▶ **Work to complete**: Give the data below again exactly as it stands. Omit the pictures.

▶ **Given material**:
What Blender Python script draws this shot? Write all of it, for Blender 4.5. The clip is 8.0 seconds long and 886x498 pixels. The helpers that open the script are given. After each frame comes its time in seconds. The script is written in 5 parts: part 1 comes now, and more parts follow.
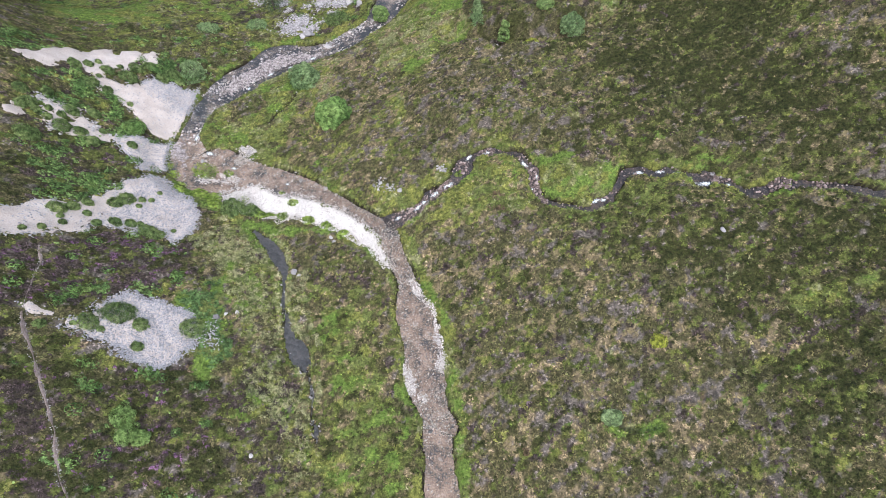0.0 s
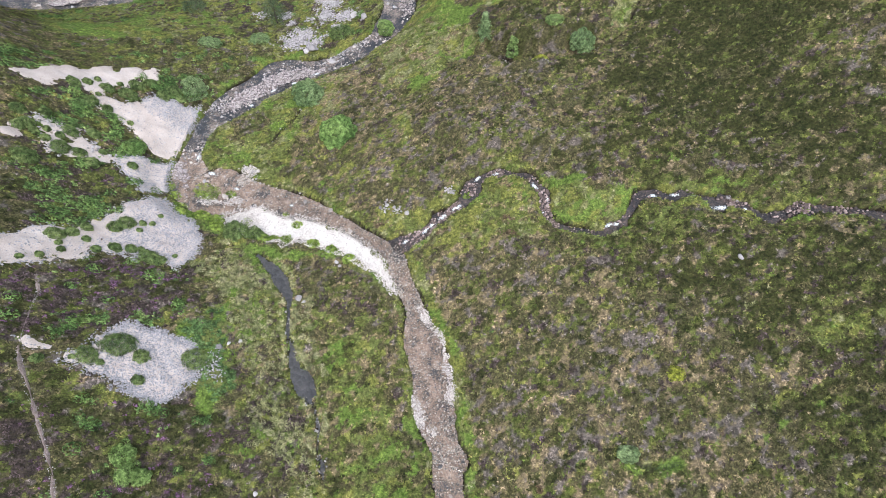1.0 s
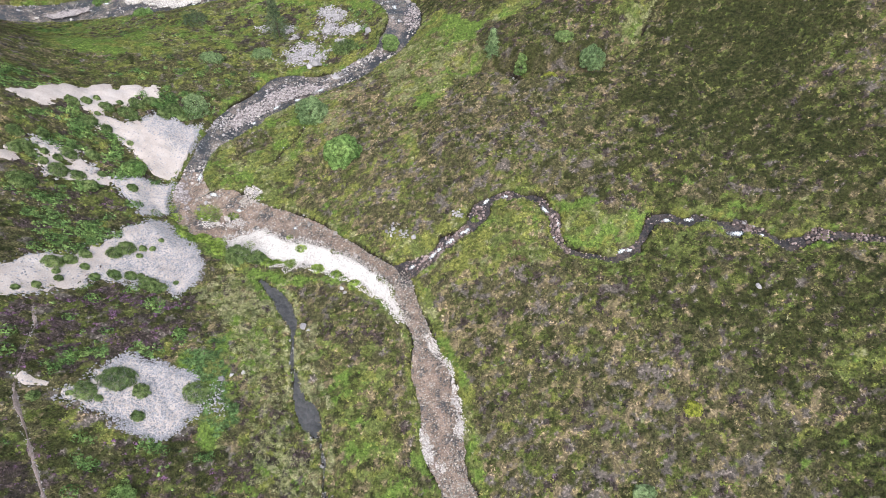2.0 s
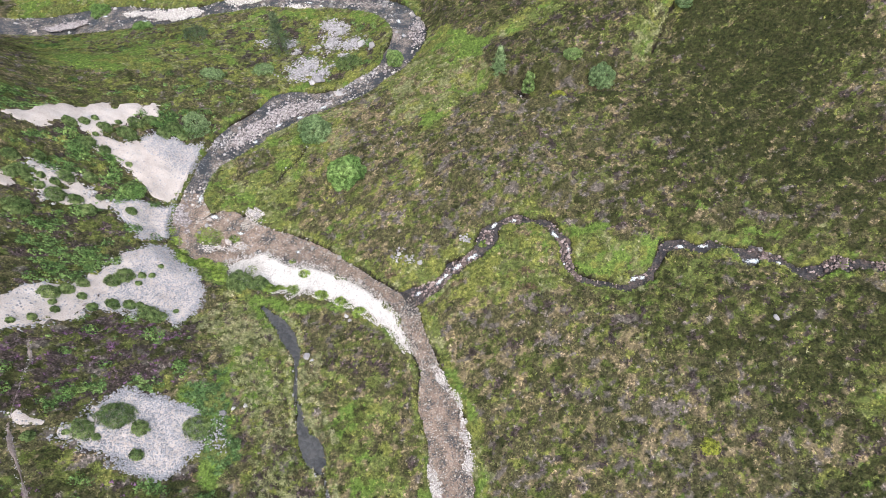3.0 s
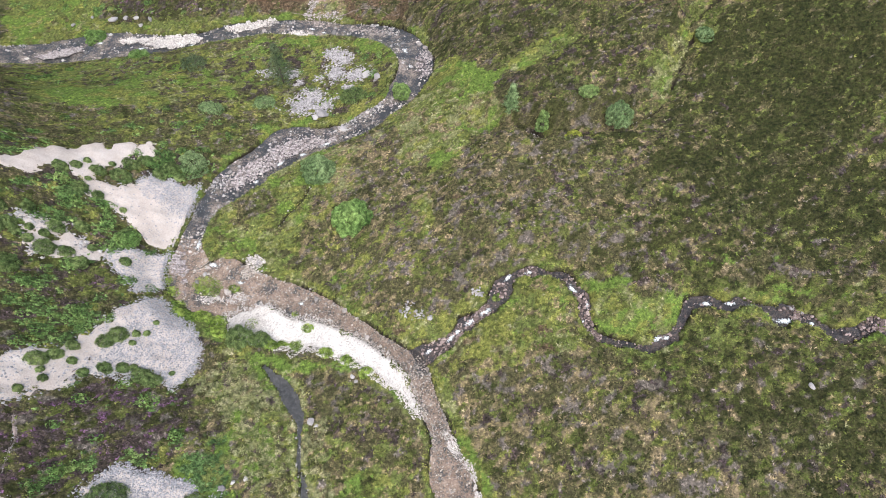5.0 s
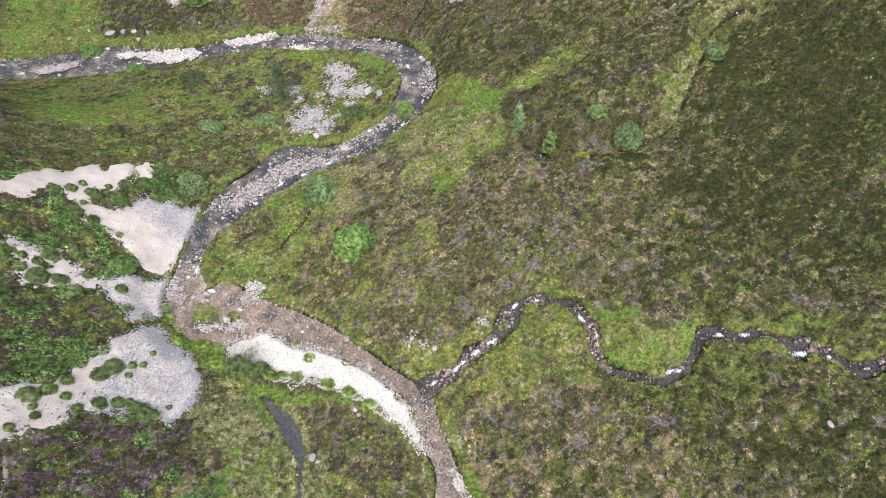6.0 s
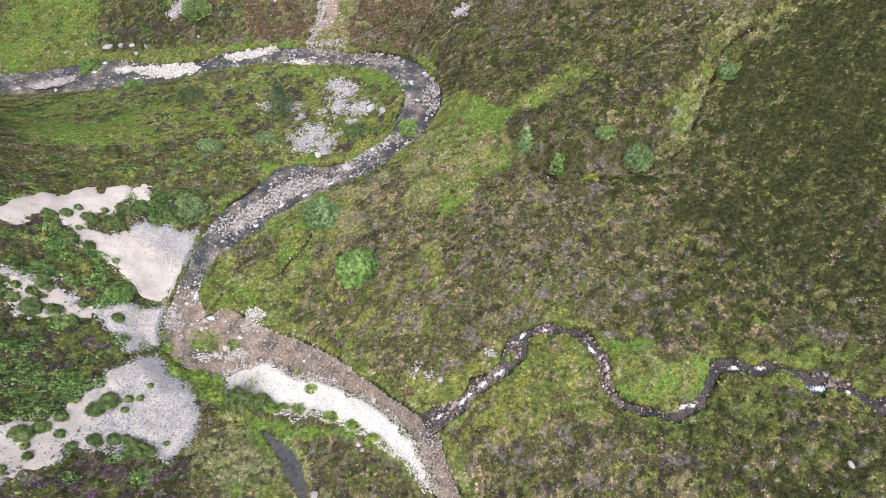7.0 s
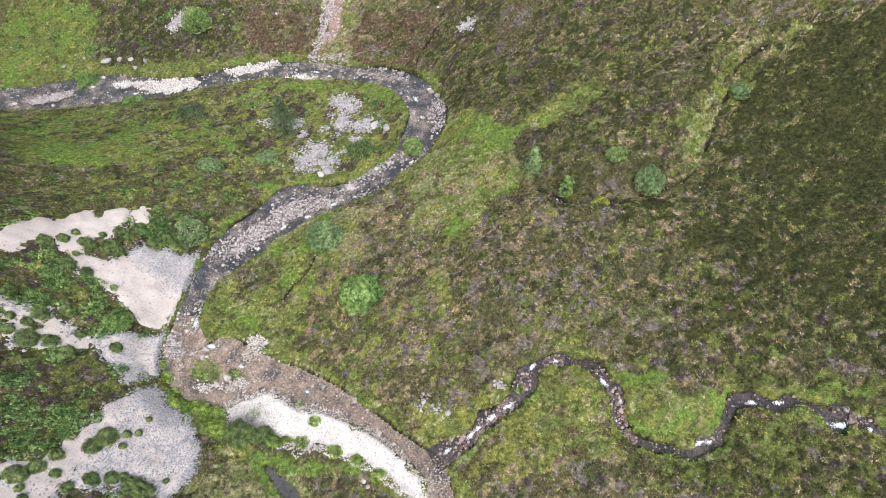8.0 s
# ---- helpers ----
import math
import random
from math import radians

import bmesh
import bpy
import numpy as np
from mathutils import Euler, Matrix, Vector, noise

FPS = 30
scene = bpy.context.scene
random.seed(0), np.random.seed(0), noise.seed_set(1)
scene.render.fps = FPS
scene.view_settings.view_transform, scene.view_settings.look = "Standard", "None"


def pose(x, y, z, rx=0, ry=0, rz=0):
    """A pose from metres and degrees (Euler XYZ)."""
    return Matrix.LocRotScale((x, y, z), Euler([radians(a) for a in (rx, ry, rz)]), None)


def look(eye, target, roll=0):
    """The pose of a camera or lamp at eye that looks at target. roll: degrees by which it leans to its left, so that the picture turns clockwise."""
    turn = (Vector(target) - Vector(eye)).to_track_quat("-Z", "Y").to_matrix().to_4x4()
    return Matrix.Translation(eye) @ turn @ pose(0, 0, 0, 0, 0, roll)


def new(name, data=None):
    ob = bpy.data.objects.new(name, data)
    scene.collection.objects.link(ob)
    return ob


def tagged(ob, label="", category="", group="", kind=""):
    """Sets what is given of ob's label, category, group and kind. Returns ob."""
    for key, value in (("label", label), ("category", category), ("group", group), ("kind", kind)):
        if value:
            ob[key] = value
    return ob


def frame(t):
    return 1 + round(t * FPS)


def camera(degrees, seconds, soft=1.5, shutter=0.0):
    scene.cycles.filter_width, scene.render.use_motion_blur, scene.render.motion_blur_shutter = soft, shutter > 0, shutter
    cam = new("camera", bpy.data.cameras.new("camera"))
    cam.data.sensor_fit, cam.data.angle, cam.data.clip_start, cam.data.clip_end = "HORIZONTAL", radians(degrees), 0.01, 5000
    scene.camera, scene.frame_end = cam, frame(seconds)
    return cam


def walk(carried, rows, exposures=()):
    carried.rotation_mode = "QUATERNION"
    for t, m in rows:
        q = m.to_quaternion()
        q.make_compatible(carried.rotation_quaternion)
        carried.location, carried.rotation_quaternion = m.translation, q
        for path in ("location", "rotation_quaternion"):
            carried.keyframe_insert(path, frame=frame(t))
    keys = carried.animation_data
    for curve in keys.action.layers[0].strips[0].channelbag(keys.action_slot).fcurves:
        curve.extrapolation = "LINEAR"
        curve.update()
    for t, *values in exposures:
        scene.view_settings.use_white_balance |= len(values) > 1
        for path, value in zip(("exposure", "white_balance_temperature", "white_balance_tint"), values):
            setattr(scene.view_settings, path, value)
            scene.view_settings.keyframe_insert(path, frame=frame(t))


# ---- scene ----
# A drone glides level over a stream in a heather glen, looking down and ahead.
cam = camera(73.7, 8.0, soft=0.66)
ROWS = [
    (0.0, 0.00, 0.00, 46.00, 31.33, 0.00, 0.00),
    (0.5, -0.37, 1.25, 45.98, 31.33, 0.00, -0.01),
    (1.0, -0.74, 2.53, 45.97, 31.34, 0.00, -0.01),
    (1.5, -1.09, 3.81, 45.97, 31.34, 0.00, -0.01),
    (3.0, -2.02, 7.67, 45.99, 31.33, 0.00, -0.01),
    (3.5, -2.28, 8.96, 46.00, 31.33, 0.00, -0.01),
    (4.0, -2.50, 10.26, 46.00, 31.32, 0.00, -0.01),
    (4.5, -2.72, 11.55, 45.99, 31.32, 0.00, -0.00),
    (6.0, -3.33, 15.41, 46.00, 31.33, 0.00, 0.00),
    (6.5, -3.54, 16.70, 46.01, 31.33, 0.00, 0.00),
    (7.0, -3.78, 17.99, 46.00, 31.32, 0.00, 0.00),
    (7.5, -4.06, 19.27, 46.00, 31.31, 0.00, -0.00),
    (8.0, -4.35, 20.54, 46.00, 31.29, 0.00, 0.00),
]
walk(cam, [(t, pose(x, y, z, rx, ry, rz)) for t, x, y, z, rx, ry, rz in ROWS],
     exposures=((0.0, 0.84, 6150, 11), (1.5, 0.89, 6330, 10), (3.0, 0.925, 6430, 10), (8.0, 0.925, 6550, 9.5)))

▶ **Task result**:
What Blender Python script draws this shot? Write all of it, for Blender 4.5. The clip is 8.0 seconds long and 886x498 pixels. The helpers that open the script are given. After each frame comes its time in seconds. The script is written in 5 parts: part 1 comes now, and more parts follow.
0.0 s
1.0 s
2.0 s
3.0 s
5.0 s
6.0 s
7.0 s
8.0 s
# ---- helpers ----
import math
import random
from math import radians

import bmesh
import bpy
import numpy as np
from mathutils import Euler, Matrix, Vector, noise

FPS = 30
scene = bpy.context.scene
random.seed(0), np.random.seed(0), noise.seed_set(1)
scene.render.fps = FPS
scene.view_settings.view_transform, scene.view_settings.look = "Standard", "None"


def pose(x, y, z, rx=0, ry=0, rz=0):
    """A pose from metres and degrees (Euler XYZ)."""
    return Matrix.LocRotScale((x, y, z), Euler([radians(a) for a in (rx, ry, rz)]), None)


def look(eye, target, roll=0):
    """The pose of a camera or lamp at eye that looks at target. roll: degrees by which it leans to its left, so that the picture turns clockwise."""
    turn = (Vector(target) - Vector(eye)).to_track_quat("-Z", "Y").to_matrix().to_4x4()
    return Matrix.Translation(eye) @ turn @ pose(0, 0, 0, 0, 0, roll)


def new(name, data=None):
    ob = bpy.data.objects.new(name, data)
    scene.collection.objects.link(ob)
    return ob


def tagged(ob, label="", category="", group="", kind=""):
    """Sets what is given of ob's label, category, group and kind. Returns ob."""
    for key, value in (("label", label), ("category", category), ("group", group), ("kind", kind)):
        if value:
            ob[key] = value
    return ob


def frame(t):
    return 1 + round(t * FPS)


def camera(degrees, seconds, soft=1.5, shutter=0.0):
    scene.cycles.filter_width, scene.render.use_motion_blur, scene.render.motion_blur_shutter = soft, shutter > 0, shutter
    cam = new("camera", bpy.data.cameras.new("camera"))
    cam.data.sensor_fit, cam.data.angle, cam.data.clip_start, cam.data.clip_end = "HORIZONTAL", radians(degrees), 0.01, 5000
    scene.camera, scene.frame_end = cam, frame(seconds)
    return cam


def walk(carried, rows, exposures=()):
    carried.rotation_mode = "QUATERNION"
    for t, m in rows:
        q = m.to_quaternion()
        q.make_compatible(carried.rotation_quaternion)
        carried.location, carried.rotation_quaternion = m.translation, q
        for path in ("location", "rotation_quaternion"):
            carried.keyframe_insert(path, frame=frame(t))
    keys = carried.animation_data
    for curve in keys.action.layers[0].strips[0].channelbag(keys.action_slot).fcurves:
        curve.extrapolation = "LINEAR"
        curve.update()
    for t, *values in exposures:
        scene.view_settings.use_white_balance |= len(values) > 1
        for path, value in zip(("exposure", "white_balance_temperature", "white_balance_tint"), values):
            setattr(scene.view_settings, path, value)
            scene.view_settings.keyframe_insert(path, frame=frame(t))


# ---- scene ----
# A drone glides level over a stream in a heather glen, looking down and ahead.
cam = camera(73.7, 8.0, soft=0.66)
ROWS = [
    (0.0, 0.00, 0.00, 46.00, 31.33, 0.00, 0.00),
    (0.5, -0.37, 1.25, 45.98, 31.33, 0.00, -0.01),
    (1.0, -0.74, 2.53, 45.97, 31.34, 0.00, -0.01),
    (1.5, -1.09, 3.81, 45.97, 31.34, 0.00, -0.01),
    (3.0, -2.02, 7.67, 45.99, 31.33, 0.00, -0.01),
    (3.5, -2.28, 8.96, 46.00, 31.33, 0.00, -0.01),
    (4.0, -2.50, 10.26, 46.00, 31.32, 0.00, -0.01),
    (4.5, -2.72, 11.55, 45.99, 31.32, 0.00, -0.00),
    (6.0, -3.33, 15.41, 46.00, 31.33, 0.00, 0.00),
    (6.5, -3.54, 16.70, 46.01, 31.33, 0.00, 0.00),
    (7.0, -3.78, 17.99, 46.00, 31.32, 0.00, 0.00),
    (7.5, -4.06, 19.27, 46.00, 31.31, 0.00, -0.00),
    (8.0, -4.35, 20.54, 46.00, 31.29, 0.00, 0.00),
]
walk(cam, [(t, pose(x, y, z, rx, ry, rz)) for t, x, y, z, rx, ry, rz in ROWS],
     exposures=((0.0, 0.84, 6150, 11), (1.5, 0.89, 6330, 10), (3.0, 0.925, 6430, 10), (8.0, 0.925, 6550, 9.5)))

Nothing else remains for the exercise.